A government official disclosed that auto companies from these neighbouring countries will undergo “much more onerous scrutiny” compared to others. However, those already operating in India will not be required to establish new subsidiaries to apply under the new policy.

The forthcoming guidelines will provide detailed information on portal links and the project monitoring agency. Companies will be allowed to apply for an import license for a specified number of EVs, contingent upon their commitment to the investment levels set by the policy.

The new EV policy, approved on 15th March, 2024, mandates that companies invest a minimum of Rs. 4150 crores within three years. This investment is aimed at establishing a local manufacturing unit for EVs with at least 25% localisation.

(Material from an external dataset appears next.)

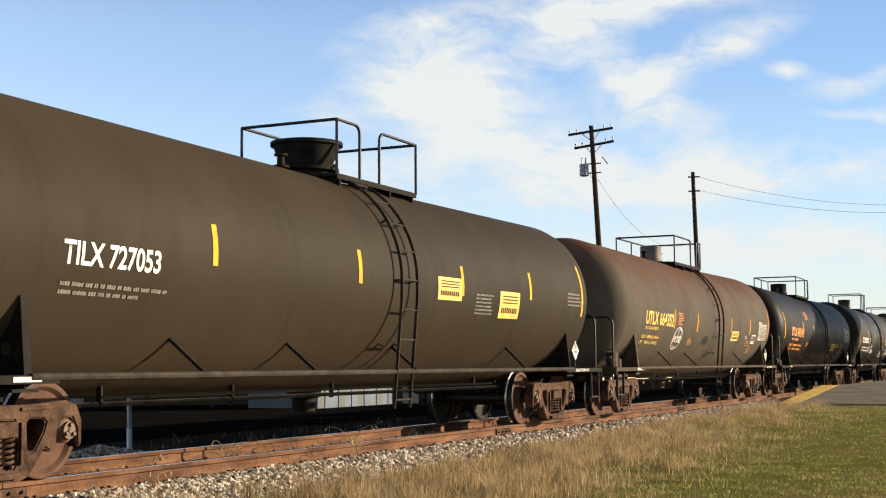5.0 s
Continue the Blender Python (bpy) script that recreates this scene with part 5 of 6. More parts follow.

Moreover, the policy offers an incentive for companies to import up to 8000 EVs per year at a reduced import duty of 15% for cars priced at $35,000 and above. This is a significant reduction from the current import duty rates, which range between 70% and 100%.

The introduction of these guidelines marks a strategic effort by the Indian government to bolster domestic EV manufacturing while maintaining a cautious stance towards investments from certain neighbouring countries. As the global EV market continues to expand, these measures are expected to shape the landscape of EV production and sales in India.

Tesla will soon enter the Indian market by introducing some of their cars via CBU route. Later, the American EV maker plans to produce a mass market EV locally that will be priced around Rs. 25 lakhs.